_GIVEN DATA_.
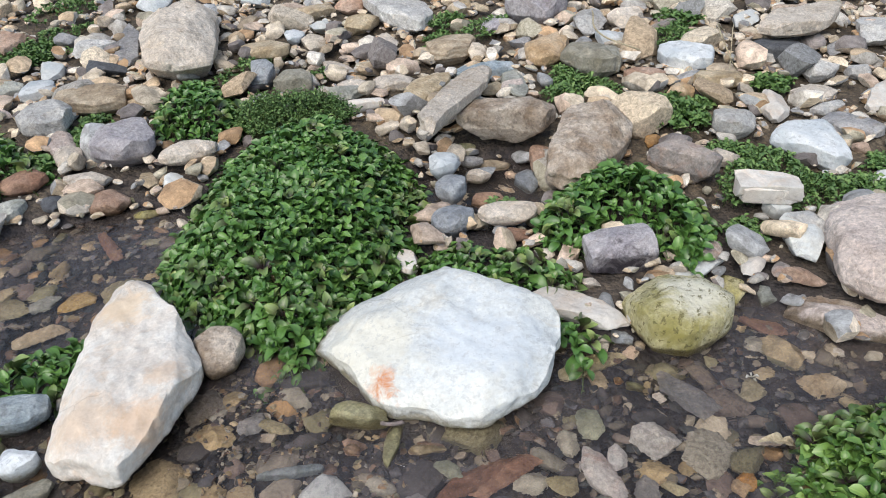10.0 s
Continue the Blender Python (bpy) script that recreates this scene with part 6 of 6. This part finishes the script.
cress("heart-shaped bright green cress clump growing in the stream", [(-0.39, 1.37), (-0.20, 1.57), (-0.08, 1.56), (0.07, 1.46), (0.26, 1.56), (0.39, 1.59), (0.52, 1.45), (0.63, 1.45), (0.69, 1.32), (0.67, 1.06), (0.60, 0.96), (0.55, 0.71), (0.36, 0.59), (0.19, 0.51), (0.0, 0.45), (-0.1, 0.47), (-0.08, 0.61), (-0.19, 0.78), (-0.23, 0.88), (-0.23, 1.03), (-0.38, 1.21)], -0.01, 0.085, 0.0262, 0.045, LEAF_BRIGHT, 11, 300, (0.05, 0.55), purple=0.05)
cress("faint cress shoots growing under the water surface", [(-0.47, 1.22), (-0.36, 1.22), (-0.24, 1.04), (-0.24, 0.92), (-0.33, 0.98), (-0.42, 1.08)], -0.06, -0.008, 0.042, 0.045, LEAF_BRIGHT, 31)
cress("large dome of dark green cress at the water's edge", [(-2.33, 1.19), (-2.46, 1.41), (-2.55, 1.64), (-2.50, 1.84), (-2.38, 2.04), (-2.18, 2.08), (-1.96, 1.98), (-1.77, 1.79), (-1.65, 1.59), (-1.59, 1.43), (-1.60, 1.19), (-1.58, 1.03), (-1.60, 0.92), (-1.77, 0.91), (-1.90, 0.91), (-2.09, 0.95), (-2.26, 1.06)], 0.0, 0.20, 0.0275, 0.049, LEAF_DARK, 12, 300, (-1.8, 0.95), rim=0.3)
cress("dark green cress clump under the brown boulder", [(-1.31, 1.79), (-1.31, 1.96), (-1.30, 2.25), (-1.24, 2.32), (-1.13, 2.18), (-1.01, 2.20), (-0.87, 2.10), (-0.80, 1.95), (-0.80, 1.81), (-0.95, 1.87), (-1.08, 1.86), (-1.13, 1.70), (-1.23, 1.68)], 0.05, 0.18, 0.030, 0.052, LEAF_DARK, 13, 120, (-1.1, 1.8))
cress("low cress growing behind the white boulder", [(-1.55, 1.47), (-1.49, 1.56), (-1.37, 1.61), (-1.25, 1.64), (-1.13, 1.62), (-1.05, 1.57), (-1.11, 1.51), (-1.21, 1.44), (-1.36, 1.38), (-1.47, 1.35)], 0.02, 0.09, 0.032, 0.046, LEAF_DARK, 14, 60, (-1.3, 1.4))
cress("small cress sprout beside the white boulder", [(-1.09, 1.38), (-1.06, 1.43), (-0.99, 1.43), (-0.94, 1.35), (-0.95, 1.29), (-1.02, 1.32)], 0.0, 0.06, 0.04, 0.05, LEAF_DARK, 15)
cress("green cress clump below the cream boulder", [(-3.05, 1.76), (-3.13, 1.98), (-3.07, 2.08), (-2.83, 2.0), (-2.65, 1.88), (-2.64, 1.71), (-2.74, 1.63), (-2.88, 1.62)], 0.07, 0.18, 0.033, 0.05, LEAF_DARK, 16)
cress("spreading green cress beside the small pool", [(-3.25, 0.41), (-3.35, 0.53), (-3.55, 0.73), (-3.69, 0.97), (-3.79, 1.19), (-3.69, 1.33), (-3.35, 1.31), (-3.02, 1.23), (-2.94, 1.15), (-3.06, 1.09), (-2.95, 0.9), (-3.05, 0.93), (-3.25, 0.93), (-3.37, 0.83), (-3.52, 0.77), (-3.36, 0.60)], 0.03, 0.15, 0.033, 0.052, LEAF_DARK, 17, 60, (-3.0, 0.9))
cress("green cress mound behind the long tan boulder", [(-2.98, -0.62), (-3.27, -0.53), (-3.39, -0.41), (-3.41, -0.25), (-3.44, -0.10), (-3.36, 0.04), (-3.12, 0.09), (-2.92, 0.09), (-2.81, -0.02), (-2.94, -0.18), (-2.96, -0.36), (-2.87, -0.49), (-2.78, -0.58)], 0.0, 0.17, 0.033, 0.052, LEAF_DARK, 18, 100, (-2.9, -0.1))
cress("small light green cress island in the stream", [(-2.69, 0.15), (-2.84, 0.26), (-2.87, 0.37), (-2.83, 0.49), (-2.69, 0.54), (-2.53, 0.52), (-2.47, 0.40), (-2.49, 0.29), (-2.53, 0.19)], -0.01, 0.05, 0.034, 0.05, LEAF_PALE, 19, 60, (-2.5, 0.35), purple=0.0)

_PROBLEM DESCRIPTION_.
Transcribe the whole listing, character for character, but not its images.

_RESULT FOR THIS EXERCISE_.
10.0 s
Continue the Blender Python (bpy) script that recreates this scene with part 6 of 6. This part finishes the script.
cress("heart-shaped bright green cress clump growing in the stream", [(-0.39, 1.37), (-0.20, 1.57), (-0.08, 1.56), (0.07, 1.46), (0.26, 1.56), (0.39, 1.59), (0.52, 1.45), (0.63, 1.45), (0.69, 1.32), (0.67, 1.06), (0.60, 0.96), (0.55, 0.71), (0.36, 0.59), (0.19, 0.51), (0.0, 0.45), (-0.1, 0.47), (-0.08, 0.61), (-0.19, 0.78), (-0.23, 0.88), (-0.23, 1.03), (-0.38, 1.21)], -0.01, 0.085, 0.0262, 0.045, LEAF_BRIGHT, 11, 300, (0.05, 0.55), purple=0.05)
cress("faint cress shoots growing under the water surface", [(-0.47, 1.22), (-0.36, 1.22), (-0.24, 1.04), (-0.24, 0.92), (-0.33, 0.98), (-0.42, 1.08)], -0.06, -0.008, 0.042, 0.045, LEAF_BRIGHT, 31)
cress("large dome of dark green cress at the water's edge", [(-2.33, 1.19), (-2.46, 1.41), (-2.55, 1.64), (-2.50, 1.84), (-2.38, 2.04), (-2.18, 2.08), (-1.96, 1.98), (-1.77, 1.79), (-1.65, 1.59), (-1.59, 1.43), (-1.60, 1.19), (-1.58, 1.03), (-1.60, 0.92), (-1.77, 0.91), (-1.90, 0.91), (-2.09, 0.95), (-2.26, 1.06)], 0.0, 0.20, 0.0275, 0.049, LEAF_DARK, 12, 300, (-1.8, 0.95), rim=0.3)
cress("dark green cress clump under the brown boulder", [(-1.31, 1.79), (-1.31, 1.96), (-1.30, 2.25), (-1.24, 2.32), (-1.13, 2.18), (-1.01, 2.20), (-0.87, 2.10), (-0.80, 1.95), (-0.80, 1.81), (-0.95, 1.87), (-1.08, 1.86), (-1.13, 1.70), (-1.23, 1.68)], 0.05, 0.18, 0.030, 0.052, LEAF_DARK, 13, 120, (-1.1, 1.8))
cress("low cress growing behind the white boulder", [(-1.55, 1.47), (-1.49, 1.56), (-1.37, 1.61), (-1.25, 1.64), (-1.13, 1.62), (-1.05, 1.57), (-1.11, 1.51), (-1.21, 1.44), (-1.36, 1.38), (-1.47, 1.35)], 0.02, 0.09, 0.032, 0.046, LEAF_DARK, 14, 60, (-1.3, 1.4))
cress("small cress sprout beside the white boulder", [(-1.09, 1.38), (-1.06, 1.43), (-0.99, 1.43), (-0.94, 1.35), (-0.95, 1.29), (-1.02, 1.32)], 0.0, 0.06, 0.04, 0.05, LEAF_DARK, 15)
cress("green cress clump below the cream boulder", [(-3.05, 1.76), (-3.13, 1.98), (-3.07, 2.08), (-2.83, 2.0), (-2.65, 1.88), (-2.64, 1.71), (-2.74, 1.63), (-2.88, 1.62)], 0.07, 0.18, 0.033, 0.05, LEAF_DARK, 16)
cress("spreading green cress beside the small pool", [(-3.25, 0.41), (-3.35, 0.53), (-3.55, 0.73), (-3.69, 0.97), (-3.79, 1.19), (-3.69, 1.33), (-3.35, 1.31), (-3.02, 1.23), (-2.94, 1.15), (-3.06, 1.09), (-2.95, 0.9), (-3.05, 0.93), (-3.25, 0.93), (-3.37, 0.83), (-3.52, 0.77), (-3.36, 0.60)], 0.03, 0.15, 0.033, 0.052, LEAF_DARK, 17, 60, (-3.0, 0.9))
cress("green cress mound behind the long tan boulder", [(-2.98, -0.62), (-3.27, -0.53), (-3.39, -0.41), (-3.41, -0.25), (-3.44, -0.10), (-3.36, 0.04), (-3.12, 0.09), (-2.92, 0.09), (-2.81, -0.02), (-2.94, -0.18), (-2.96, -0.36), (-2.87, -0.49), (-2.78, -0.58)], 0.0, 0.17, 0.033, 0.052, LEAF_DARK, 18, 100, (-2.9, -0.1))
cress("small light green cress island in the stream", [(-2.69, 0.15), (-2.84, 0.26), (-2.87, 0.37), (-2.83, 0.49), (-2.69, 0.54), (-2.53, 0.52), (-2.47, 0.40), (-2.49, 0.29), (-2.53, 0.19)], -0.01, 0.05, 0.034, 0.05, LEAF_PALE, 19, 60, (-2.5, 0.35), purple=0.0)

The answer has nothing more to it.